Duterte claimed his campaign prevented the Philippines from devolving into a “narco-politics state.”

Critics allege Duterte fueled a climate of lawlessness, in which mostly poor people were subjected to extrajudicial killings and their families were denied justice.

The Philippine Drug Enforcement Agency said 6,252 drug suspects had been killed as of May 31, 2022.

A United Nations report from 2020 estimated that tens of thousands of drug suspects may have been killed from 2016 through 2019.

Rights groups demanded that the U.N. investigate the killings, arguing the “scale of abuses reaches the threshold of crimes against humanity.”

Filipino activists and relatives of people killed in the country's war on drugs hold a rally in observance of Human Rights Day in Manila on December 10, 2019. (Eloisa Lopez/Reuters)
Filipino activists and relatives of people killed in the country's war on drugs hold a rally in observance of Human Rights Day in Manila on December 10, 2019. (Eloisa Lopez/Reuters)

In February 2018, former ICC prosecutor Fatou Bensouda announced a preliminary investigation into the Philippines drug war killings.

The following month, Duterte announced the Philippines was pulling out of the ICC’s Rome Statute, the treaty that established the court. That decision was effective from March 2019.

On September 15, 2021, the ICC authorized a formal investigation into the drug war killings.

The ICC investigation also covered killings committed from 2011 to 2016 in the city of Davao, where Duterte was a long-serving mayor.

The Philippines became a party to the Rome Statute on November 1, 2011.

So, does the court have jurisdiction to investigate those crimes, since the Philippines withdrew from the ICC in 2019?

Here’s what Article 127 of the Rome Statue says:

"A State shall not be discharged, by reason of its withdrawal, from the obligations arising from this Statute while it was a Party to the Statute … Its withdrawal shall not affect any cooperation with the Court in connection with criminal investigations and proceedings in relation to which the withdrawing State had a duty to cooperate and which were commenced prior to the date on which the withdrawal became effective, nor shall it prejudice in any way the continued consideration of any matter which was already under consideration by the Court prior to the date on which the withdrawal became effective.”

That, the ICC asserts, gives it jurisdiction to investigate and prosecute.

“By ratifying the Statute, the Philippines explicitly accepted the jurisdiction of the Court, within the limits mandated by the treaty, and pursuant to how the system of complementarity functions,” ICC judges said when considering the Philippines’ appeal to suspend the court’s investigation.

The ICC is a court of last resort, which means it only investigates crimes when a country’s courts are unable or unwilling to do so.

The ICC has jurisdiction over genocide, war crimes, crimes against humanity and the crime of aggression.

Did the ICC give the Philippines a chance to investigate the alleged drug war crimes?

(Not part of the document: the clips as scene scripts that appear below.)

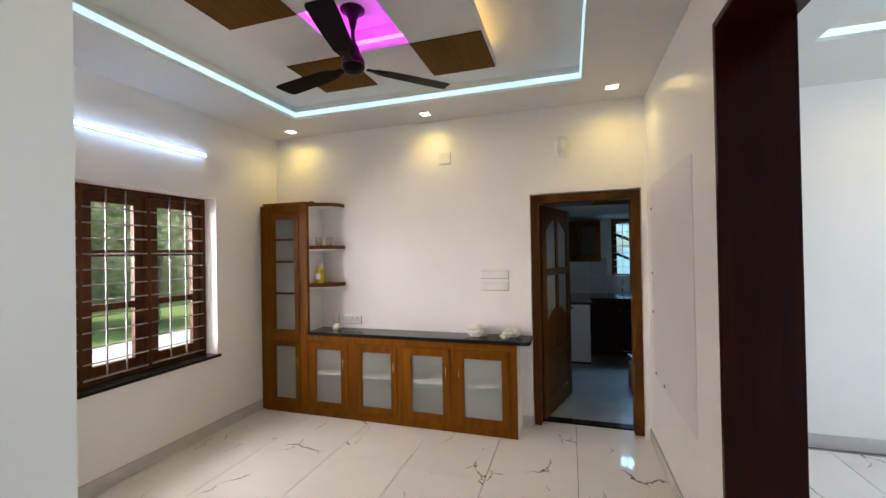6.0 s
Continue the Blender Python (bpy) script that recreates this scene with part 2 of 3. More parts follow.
def foliage(name, dark, light):
    m, nt, s = shader(name)
    g = nt.nodes.new("ShaderNodeNewGeometry")
    nt.links.new(ramp(nt, g.outputs["Random Per Island"], [(0.0, dark), (1.0, light)]), s.inputs["Base Color"])
    s.inputs["Roughness"].default_value = 0.6
    s.inputs["Transmission Weight"].default_value = 0.0
    return m


LEAF = foliage("leaves", (0.18, 0.24, 0.09), (0.42, 0.47, 0.25))


# ---- building blocks ----
def box(bm, x0, x1, y0, y1, z0, z1, bevel=0.0, m=None):
    made = bmesh.ops.create_cube(bm, size=1.0)["verts"]
    for v in made:
        v.co = Vector((x0 + (v.co.x + 0.5) * (x1 - x0), y0 + (v.co.y + 0.5) * (y1 - y0), z0 + (v.co.z + 0.5) * (z1 - z0)))
    if bevel:
        edges = list({e for v in made for e in v.link_edges})
        made = bmesh.ops.bevel(bm, geom=edges, offset=bevel, segments=2, affect="EDGES", profile=0.5)["verts"]
    if m is not None:
        bmesh.ops.transform(bm, matrix=m, verts=list(made))
    return made


def tube(bm, a, b, r0, r1=None, sides=12, caps=True):
    a, b = Vector(a), Vector(b)
    m = Matrix.Translation((a + b) / 2) @ (b - a).to_track_quat("Z", "Y").to_matrix().to_4x4()
    bmesh.ops.create_cone(bm, cap_ends=caps, segments=sides, radius1=r0, radius2=r0 if r1 is None else r1, depth=(b - a).length, matrix=m)


def lathe(bm, profile, at=(0, 0, 0), sides=24):
    """A turned solid from (radius, height) pairs."""
    rings = []
    for r, z in profile:
        rings.append([bm.verts.new((at[0] + r * math.cos(2 * math.pi * i / sides), at[1] + r * math.sin(2 * math.pi * i / sides), at[2] + z)) for i in range(sides)])
    for lo, hi in zip(rings, rings[1:]):
        for i in range(sides):
            bm.faces.new((lo[i], lo[(i + 1) % sides], hi[(i + 1) % sides], hi[i]))
    bm.faces.new(list(reversed(rings[0])))
    bm.faces.new(rings[-1])


def prism(bm, outline, axis, lo, hi):
    """An outline of (a, b) pairs pushed along an axis (0: a, b are y, z; 1: x, z; 2: x, y)."""
    def place(a, b, c):
        return {0: (c, a, b), 1: (a, c, b), 2: (a, b, c)}[axis]
    low = [bm.verts.new(place(a, b, lo)) for a, b in outline]
    high = [bm.verts.new(place(a, b, hi)) for a, b in outline]
    n = len(outline)
    for i in range(n):
        bm.faces.new((low[i], low[(i + 1) % n], high[(i + 1) % n], high[i]))
    bm.faces.new(list(reversed(low)))
    bm.faces.new(high)
    bmesh.ops.recalc_face_normals(bm, faces=bm.faces)


def ring(bm, axis, outer, inner, lo, hi):
    """A flat frame with one opening, in one piece. axis 1: outlines in x, z, depth along y; axis 0: in y, z, depth along x."""
    def place(a, b, c):
        return (a, c, b) if axis == 1 else (c, a, b)
    loops = []
    for c in (lo, hi):
        for a0, a1, b0, b1 in (outer, inner):
            loops.append([bm.verts.new(place(a, b, c)) for a, b in ((a0, b0), (a1, b0), (a1, b1), (a0, b1))])
    o0, i0, o1, i1 = loops
    for k in range(4):
        n = (k + 1) % 4
        for f in ((o0[k], o0[n], i0[n], i0[k]), (o1[n], o1[k], i1[k], i1[n]), (o0[n], o0[k], o1[k], o1[n]), (i0[k], i0[n], i1[n], i1[k])):
            bm.faces.new(f)
    bmesh.ops.recalc_face_normals(bm, faces=bm.faces)
    bmesh.ops.bevel(bm, geom=list(bm.edges), offset=0.002, segments=1, affect="EDGES")


def mesh_of(bm, name, material, smooth=False):
    me = bpy.data.meshes.new(name)
    bm.to_mesh(me)
    bm.free()
    me.materials.append(material)
    if smooth:
        me.polygons.foreach_set("use_smooth", [True] * len(me.polygons))
    return me


def part(name, bm, material, parent, label="", smooth=False):
    ob = new(name, mesh_of(bm, name, material, smooth))
    ob.parent = parent
    return tagged(ob, label)


def block(name, material, parent, x0, x1, y0, y1, z0, z1, bevel=0.003, label=""):
    bm = bmesh.new()
    box(bm, x0, x1, y0, y1, z0, z1, bevel)
    return part(name, bm, material, parent, label)


def thing(name, label, category, group="", at=(0, 0, 0)):
    ob = new(name)
    ob.location = at
    ob.empty_display_size = 0.1
    return tagged(ob, label, category, group)


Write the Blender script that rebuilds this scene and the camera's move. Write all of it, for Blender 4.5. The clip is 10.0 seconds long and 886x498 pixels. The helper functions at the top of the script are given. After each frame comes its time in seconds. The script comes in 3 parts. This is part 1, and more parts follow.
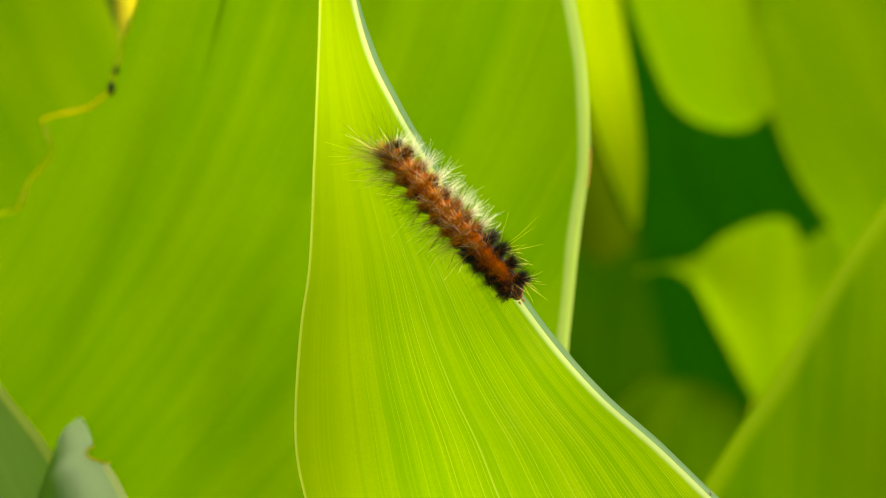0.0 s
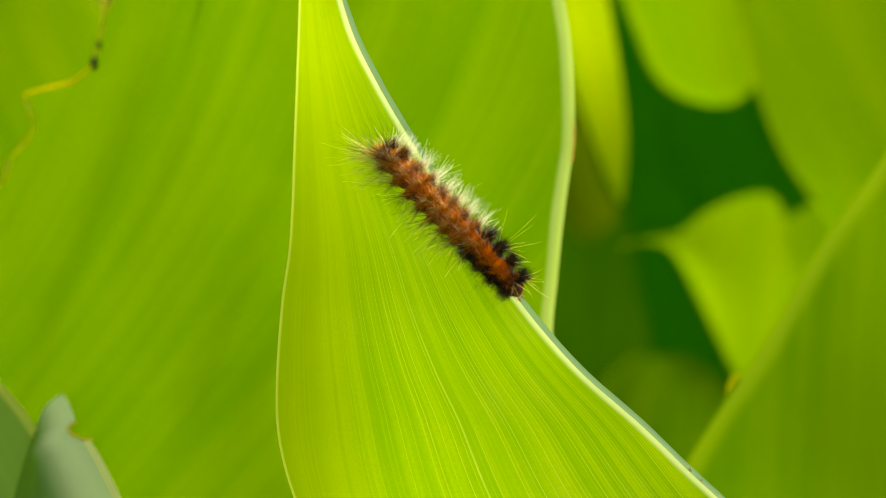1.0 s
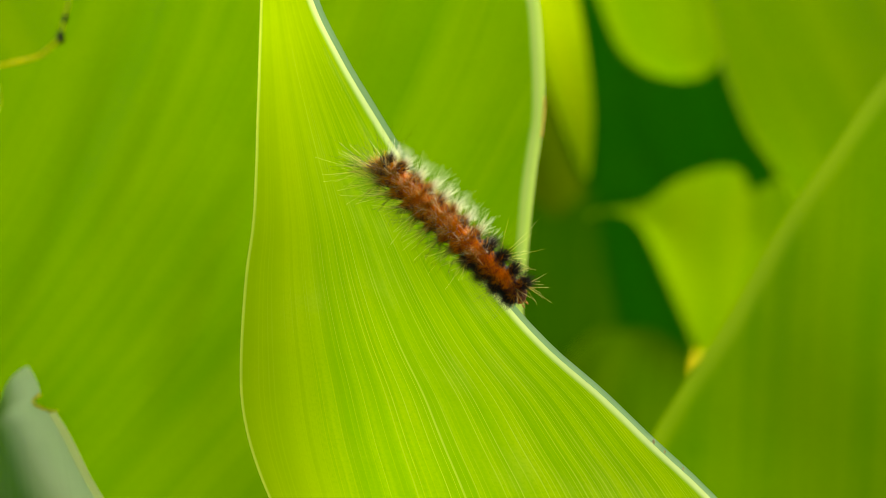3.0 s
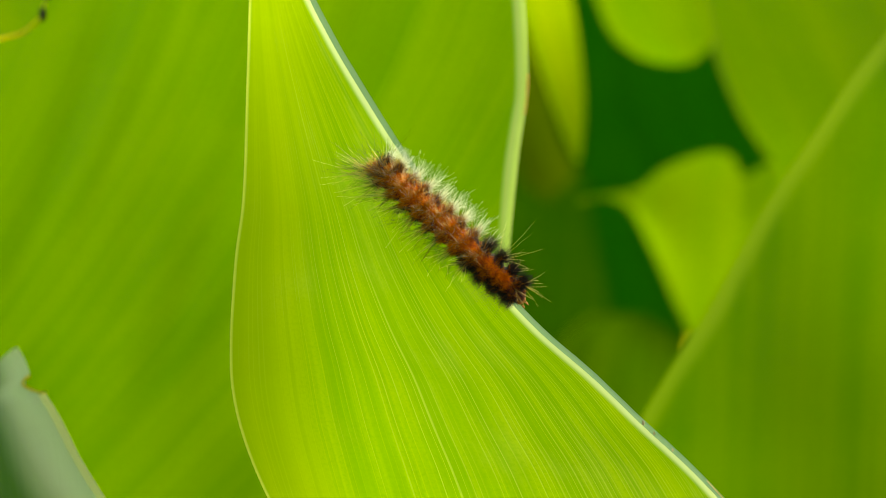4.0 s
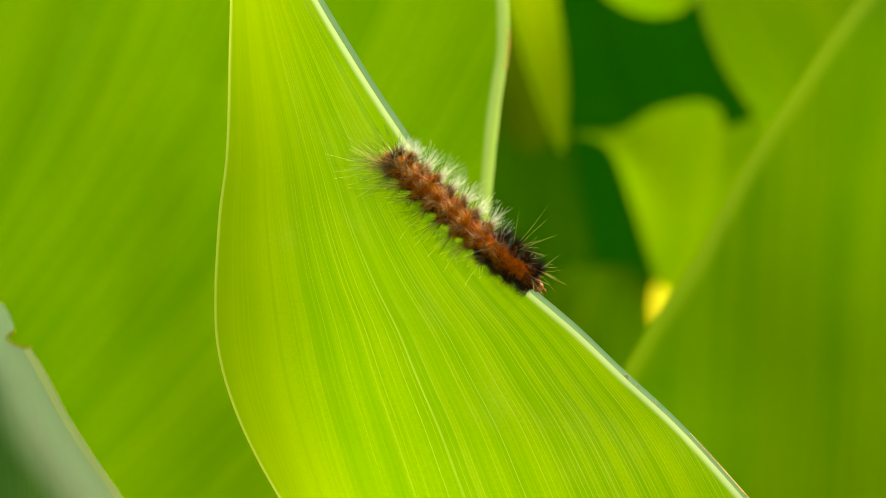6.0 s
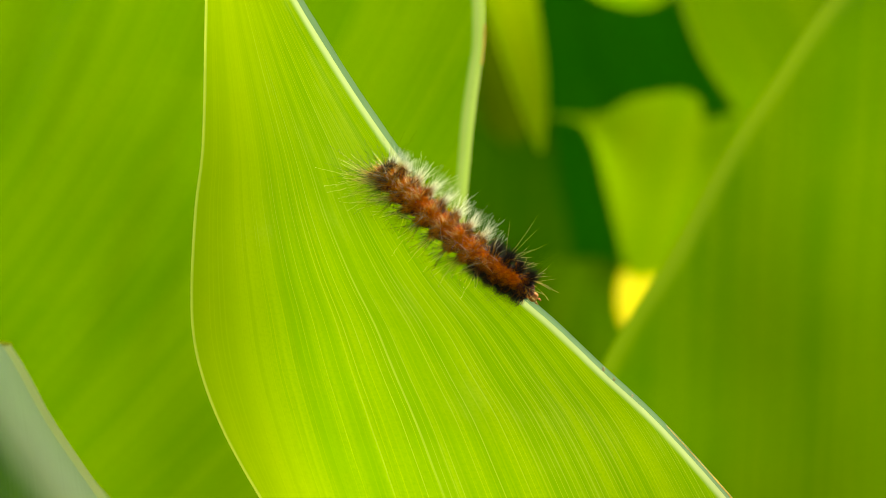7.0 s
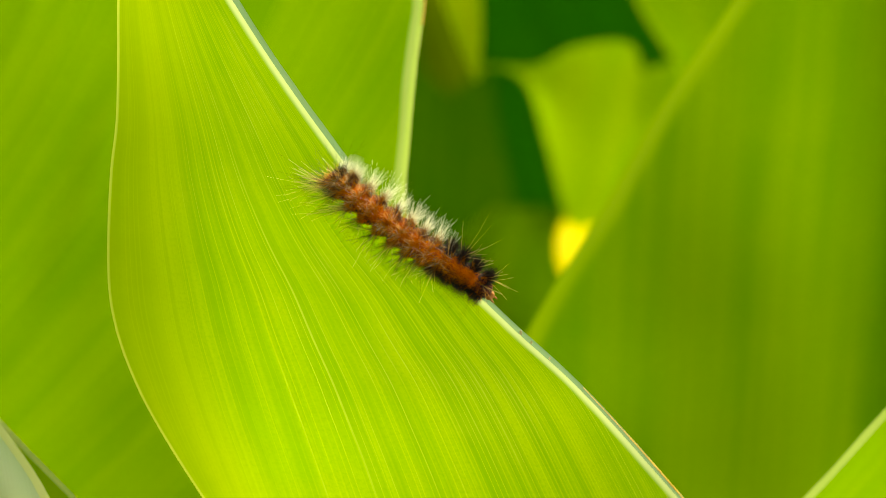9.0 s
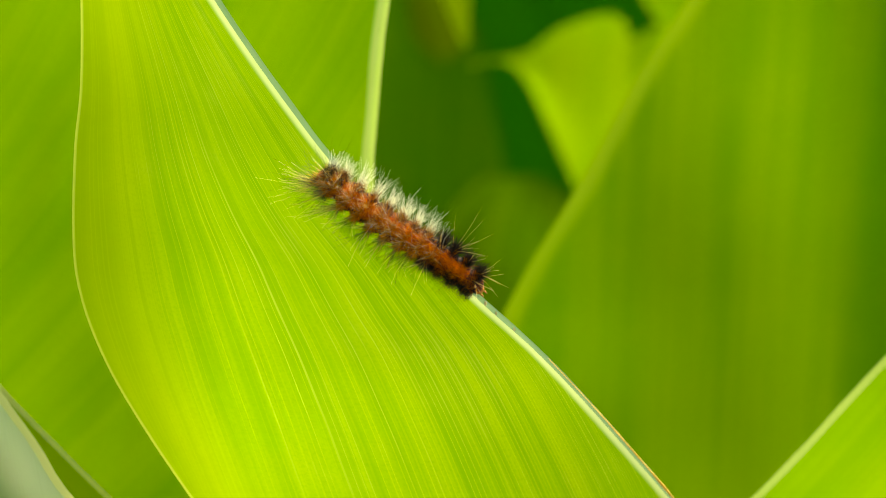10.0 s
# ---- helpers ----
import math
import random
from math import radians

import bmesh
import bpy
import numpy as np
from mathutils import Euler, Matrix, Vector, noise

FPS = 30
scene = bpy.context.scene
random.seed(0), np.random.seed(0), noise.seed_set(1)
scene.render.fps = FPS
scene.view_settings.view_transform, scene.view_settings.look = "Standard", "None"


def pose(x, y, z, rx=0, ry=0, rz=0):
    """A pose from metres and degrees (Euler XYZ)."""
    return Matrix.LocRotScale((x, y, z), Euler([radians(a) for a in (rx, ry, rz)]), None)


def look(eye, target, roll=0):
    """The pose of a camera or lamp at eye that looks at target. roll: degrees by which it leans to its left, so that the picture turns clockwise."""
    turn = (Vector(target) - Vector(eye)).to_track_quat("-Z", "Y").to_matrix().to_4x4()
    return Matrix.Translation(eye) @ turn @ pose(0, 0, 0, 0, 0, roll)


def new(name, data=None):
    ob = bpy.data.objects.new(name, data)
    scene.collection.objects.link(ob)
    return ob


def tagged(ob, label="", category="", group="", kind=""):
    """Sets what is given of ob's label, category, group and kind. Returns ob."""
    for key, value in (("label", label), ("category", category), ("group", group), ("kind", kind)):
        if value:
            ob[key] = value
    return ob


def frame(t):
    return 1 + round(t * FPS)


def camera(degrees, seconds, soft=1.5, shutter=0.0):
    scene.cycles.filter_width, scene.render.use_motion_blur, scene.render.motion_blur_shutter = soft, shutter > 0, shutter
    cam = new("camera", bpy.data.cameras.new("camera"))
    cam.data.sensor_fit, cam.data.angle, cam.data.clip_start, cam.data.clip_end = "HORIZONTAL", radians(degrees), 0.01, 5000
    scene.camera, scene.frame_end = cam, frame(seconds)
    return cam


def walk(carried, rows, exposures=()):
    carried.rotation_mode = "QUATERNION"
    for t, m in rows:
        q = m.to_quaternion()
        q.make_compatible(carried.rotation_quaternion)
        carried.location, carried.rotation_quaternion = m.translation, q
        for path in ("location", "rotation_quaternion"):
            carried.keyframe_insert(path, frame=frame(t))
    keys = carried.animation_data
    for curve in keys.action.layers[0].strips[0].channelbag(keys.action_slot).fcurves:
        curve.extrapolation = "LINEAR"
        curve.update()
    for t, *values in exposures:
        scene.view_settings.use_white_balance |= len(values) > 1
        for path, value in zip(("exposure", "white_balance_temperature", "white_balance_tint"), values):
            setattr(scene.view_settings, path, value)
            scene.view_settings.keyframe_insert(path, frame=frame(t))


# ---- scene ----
cam = camera(35, 10.0, soft=0.8)
cam.data.dof.use_dof = True
cam.data.dof.focus_distance = 0.236
cam.data.dof.aperture_fstop = 8.0


def aim(x, y, z, yaw, pitch):
    """Level camera: yaw to the right and pitch upwards, in degrees."""
    return pose(x, y, z, 90 + pitch, 0, -yaw)


walk(cam, [
    (0.00, aim(0.0000, -0.2350, 0.9000, -1.76, -6.24)),
    (0.50, aim(0.0000, -0.2350, 0.9000, -1.63, -6.63)),
    (1.00, aim(0.0000, -0.2350, 0.9000, -1.15, -7.22)),
    (1.50, aim(0.0000, -0.2350, 0.9000, -0.82, -7.74)),
    (2.00, aim(0.0000, -0.2350, 0.9000, -0.31, -7.94)),
    (2.50, aim(0.0000, -0.2350, 0.9000, 0.00, -8.00)),
    (4.00, aim(0.0000, -0.2350, 0.9000, 0.58, -8.86)),
    (4.50, aim(0.0000, -0.2350, 0.9000, 0.65, -9.09)),
    (5.00, aim(0.0000, -0.2350, 0.9000, 0.73, -9.64)),
    (5.50, aim(0.0000, -0.2350, 0.9000, 1.07, -10.36)),
    (7.00, aim(0.0000, -0.2350, 0.9000, 2.08, -11.08)),
    (7.50, aim(0.0010, -0.2350, 0.9006, 2.95, -11.45)),
    (8.00, aim(0.0024, -0.2350, 0.9013, 3.04, -12.11)),
    (8.50, aim(0.0039, -0.2350, 0.9022, 3.16, -12.41)),
    (9.00, aim(0.0055, -0.2350, 0.9030, 4.00, -13.44)),
    (9.50, aim(0.0072, -0.2350, 0.9040, 4.33, -14.43)),
    (10.00, aim(0.0090, -0.2350, 0.9050, 4.02, -14.91)),
], exposures=[(0.0, 1.50, 8500, 8), (2.5, 1.44, 8000, 7), (4.0, 1.38, 7700, 6), (5.0, 1.38, 7700, 6), (5.5, 1.42, 7800, 6), (7.0, 1.48, 8000, 7), (8.0, 1.52, 8400, 8), (9.0, 1.60, 8900, 9), (9.5, 1.55, 8400, 8), (10.0, 1.62, 8500, 8)])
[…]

On November 18, 2021, the ICC deferred its investigation at the request of the Philippines, which said it was conducting its own investigation into the “alleged crimes against humanity of murder.”

Article 18(2) of the Rome Statute allows the ICC prosecutor to defer to a country’s investigation of alleged criminal acts.

But Article 18(3) allows the ICC to revisit that deferral “when there has been a significant change of circumstances based on the State's unwillingness or inability genuinely to carry out the investigation.”

On January 26, the ICC granted its prosecutors’ request to resume their investigation, saying it “is not satisfied that the Philippines is undertaking relevant investigations” to adequately investigate the drug war crimes.

Rights groups and the U.N.’s former top human rights official warned the killings had been conducted with impunity or “near-impunity.”

Carlos Conde, the Philippines researcher for Human Rights Watch, said the “domestic accountability mechanisms in the Philippines have thus far been a failure,” which gave the ICC the green light to reopen its investigation.

The Philippines' justice system has not prosecuted extrajudicial killings, he said, noting that many occurred while the country was a state party to the ICC’s Rome Statute and thus fall under the court’s mandate.